« TARTUFF’RIES », DE L’USAGE DE LA BOUFFONNERIE
lebruitduoff.com – 15 juillet 2021
AVIGNON OFF 2021. « Tartuff’ries » – écrit et mis en scène par John Bodin et François Manuelian – au Théâtre des Corps Saints à 15h00.
Le Tartuffe parle à haute voix, c’est un monstre mi-homme mi-personnage qui a croupi vingt ans emprisonné. L’oeuvre a mûri, il a réfléchi à ses actes. Tartuffe puissant n’est point innocent, lorsqu’il prépare son évasion.
La pièce commence dans l’obscurité d’un soleil monarchique. Elle finit dans les diverses parties d’ombres d’aujourd’hui. On y parle de roi, de foi et de femme sans censure. Tout se joue au rythme de la contre-basse de Thierry Leu.
La folie du génie est bien vivante lorsqu’elle se joue sur cette scène, l’acteur arrive à se perdre dans les sombres rouages de la vraie pertinence. Son compagnon de scène y répond avec grâce. La cellule de l’homme incompris est rendue, en marge d’une écriture splendide en alexandrins, mais sa poésie n’en est pas limitée. Si bien qu’elle touche à nos expressions et notre histoire contemporaine.

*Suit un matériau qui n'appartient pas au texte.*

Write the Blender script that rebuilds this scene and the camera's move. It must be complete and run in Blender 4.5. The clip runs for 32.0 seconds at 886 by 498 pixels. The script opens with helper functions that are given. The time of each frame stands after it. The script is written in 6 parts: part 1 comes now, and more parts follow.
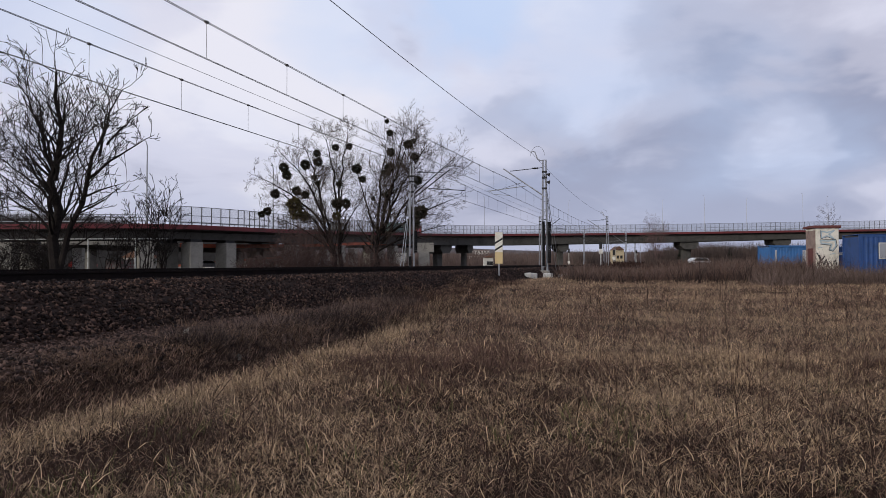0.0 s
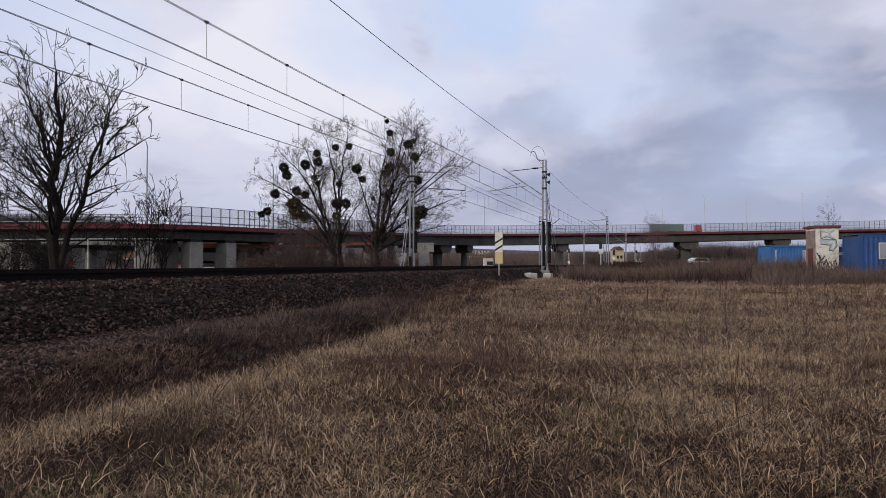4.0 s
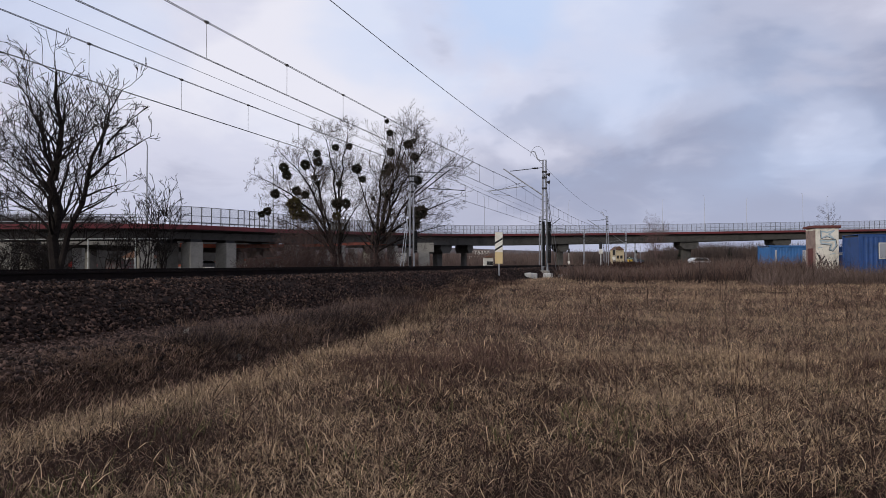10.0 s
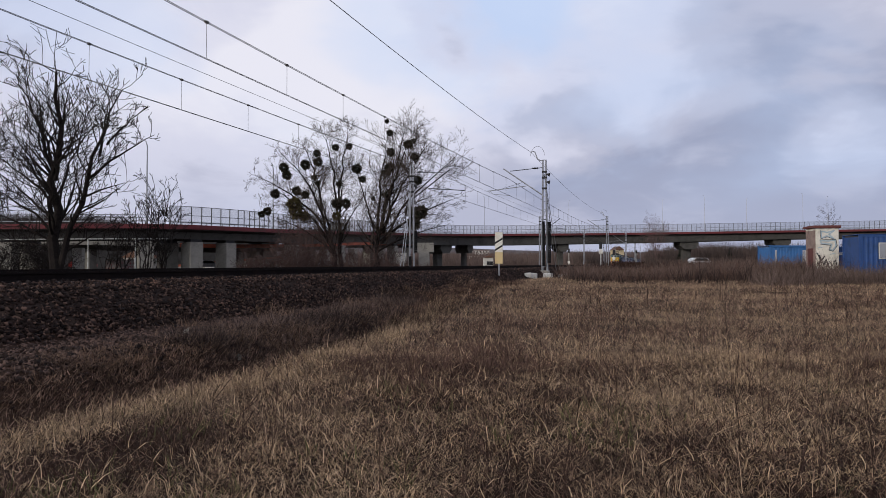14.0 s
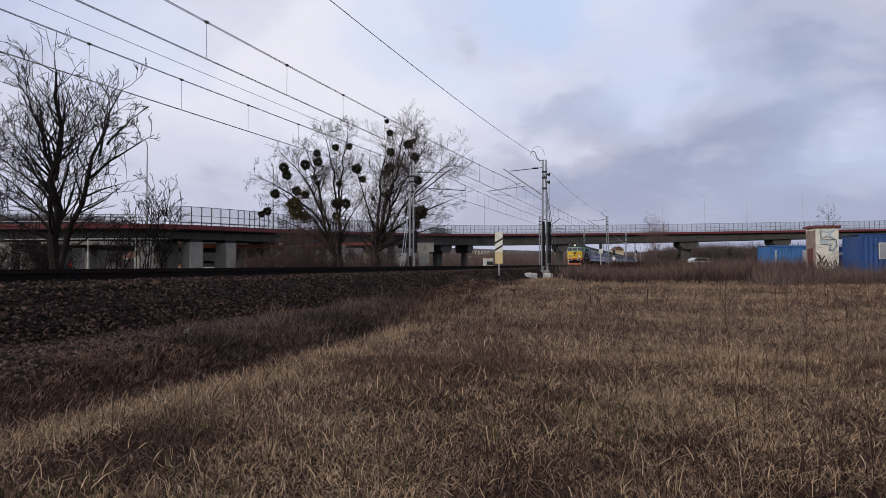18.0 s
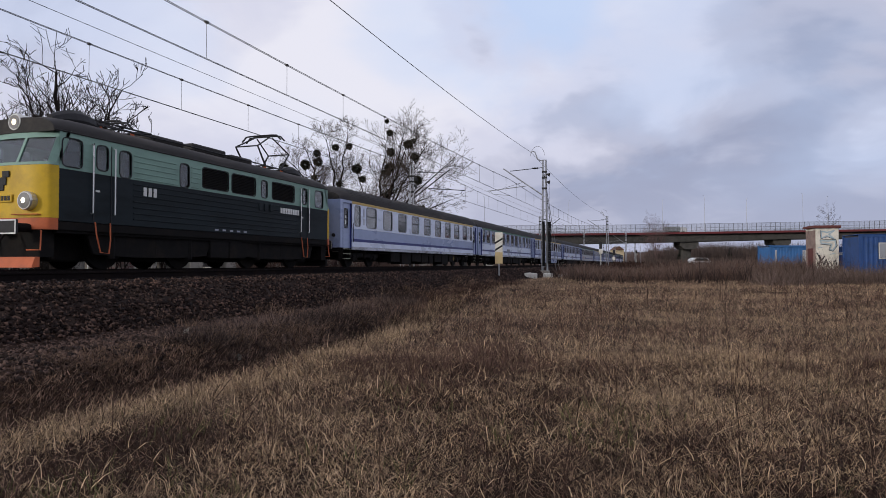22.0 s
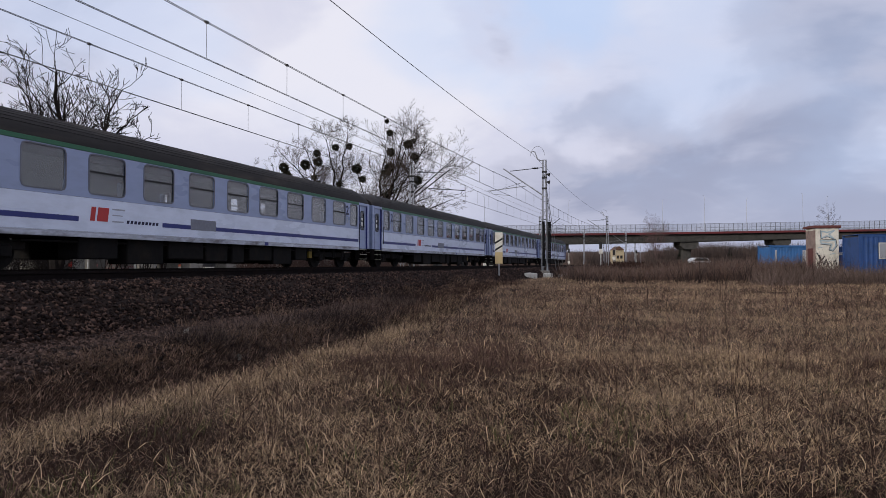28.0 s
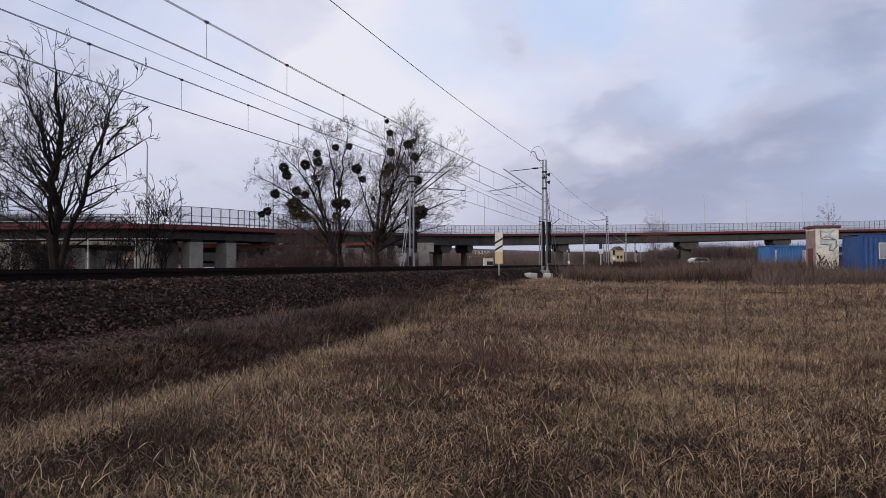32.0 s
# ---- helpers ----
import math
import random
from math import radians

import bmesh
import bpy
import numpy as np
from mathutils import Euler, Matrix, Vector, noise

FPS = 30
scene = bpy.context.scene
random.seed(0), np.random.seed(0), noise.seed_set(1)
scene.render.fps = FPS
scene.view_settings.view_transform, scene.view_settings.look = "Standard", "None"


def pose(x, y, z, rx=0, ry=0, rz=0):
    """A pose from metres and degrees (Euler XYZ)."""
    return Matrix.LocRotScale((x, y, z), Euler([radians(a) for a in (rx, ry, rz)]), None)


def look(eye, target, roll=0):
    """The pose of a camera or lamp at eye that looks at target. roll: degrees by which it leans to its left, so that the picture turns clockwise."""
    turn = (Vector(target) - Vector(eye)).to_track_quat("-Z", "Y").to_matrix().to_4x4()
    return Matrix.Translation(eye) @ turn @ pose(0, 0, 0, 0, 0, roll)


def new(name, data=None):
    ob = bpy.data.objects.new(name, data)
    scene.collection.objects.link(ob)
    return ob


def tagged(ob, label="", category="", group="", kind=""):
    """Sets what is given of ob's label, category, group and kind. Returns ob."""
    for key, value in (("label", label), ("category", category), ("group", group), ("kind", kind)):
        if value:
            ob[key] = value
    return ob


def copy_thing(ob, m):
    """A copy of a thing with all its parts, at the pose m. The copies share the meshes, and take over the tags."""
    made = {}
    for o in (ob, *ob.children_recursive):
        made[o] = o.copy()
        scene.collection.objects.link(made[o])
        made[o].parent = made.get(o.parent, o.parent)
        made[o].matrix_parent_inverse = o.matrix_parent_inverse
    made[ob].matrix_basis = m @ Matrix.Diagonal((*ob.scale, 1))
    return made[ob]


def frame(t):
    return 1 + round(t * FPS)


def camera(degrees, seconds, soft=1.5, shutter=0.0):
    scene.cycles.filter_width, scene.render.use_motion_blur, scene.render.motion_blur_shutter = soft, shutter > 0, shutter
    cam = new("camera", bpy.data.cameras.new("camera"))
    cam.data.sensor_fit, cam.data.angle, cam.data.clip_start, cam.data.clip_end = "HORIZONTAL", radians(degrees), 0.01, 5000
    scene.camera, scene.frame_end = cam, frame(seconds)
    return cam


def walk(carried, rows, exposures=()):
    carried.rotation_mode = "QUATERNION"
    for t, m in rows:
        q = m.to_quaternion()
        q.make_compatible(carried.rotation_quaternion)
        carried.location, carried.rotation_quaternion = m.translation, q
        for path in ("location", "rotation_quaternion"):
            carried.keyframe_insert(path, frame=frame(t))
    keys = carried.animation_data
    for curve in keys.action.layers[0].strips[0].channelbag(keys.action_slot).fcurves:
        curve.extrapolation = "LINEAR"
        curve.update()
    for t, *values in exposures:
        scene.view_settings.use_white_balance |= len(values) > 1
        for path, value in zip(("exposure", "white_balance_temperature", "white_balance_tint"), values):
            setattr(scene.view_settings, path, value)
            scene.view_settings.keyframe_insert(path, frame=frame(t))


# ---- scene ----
# Plan: the tracks run along +Y, the camera stands in a field to their right.
# Rail tops lie at RAIL; near track at NEAR, far track at FAR (lateral X).
CAM_Z = 1.55
RAIL = 1.405
NEAR, FAR = -11.35, -15.95
TURN = 18.8          # the camera's heading, degrees left of the track

cam = camera(69.4, 32.0, soft=0.7)
STAND = pose(0, 0, CAM_Z, 91.36, 0, TURN)
walk(cam, [(0.0, STAND), (32.0, STAND)],
     exposures=[(0.0, 0.0), (32.0, 0.0)])

SIN, COS = math.sin(radians(TURN)), math.cos(radians(TURN))


def site(r, d):
    """Plan place r metres right of the camera's axis and d metres ahead."""
    return (r * COS - d * SIN, r * SIN + d * COS)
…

Le franc parlé de ce cher prisonnier peut lui coûter ses éloges. Mais il ne s’en soucie guère, il dit ce qu’il veut quand il le peut. Ça reste beau à entendre même lorsque ça provoque la gêne. Une tête coupée, les femmes vers égalité, il ne s’agit que de jouer avec la réalité.
Ajoutez à cela le rire provoqué, la moquerie saine, la satyre simple et vous en oublierez le bruit de chaînes. Quand sur le qui-vive vous vous impatientez, vous cherchez vous même à réaliser la libération de Tartuffe. Vous oubliez le décor et lui se lasse, rendu amer par la folie de nos jours ou par les vingt-ans opprimés.
La dernière visite est un simple écho, celui qui tient l’idée nouvelle d’un monde meilleur est celui qui perdure. L’écrit même lorsqu’il se personnifie meurt de la pénombre. Le vrai virtuose se trouve de l’autre côté de la plume.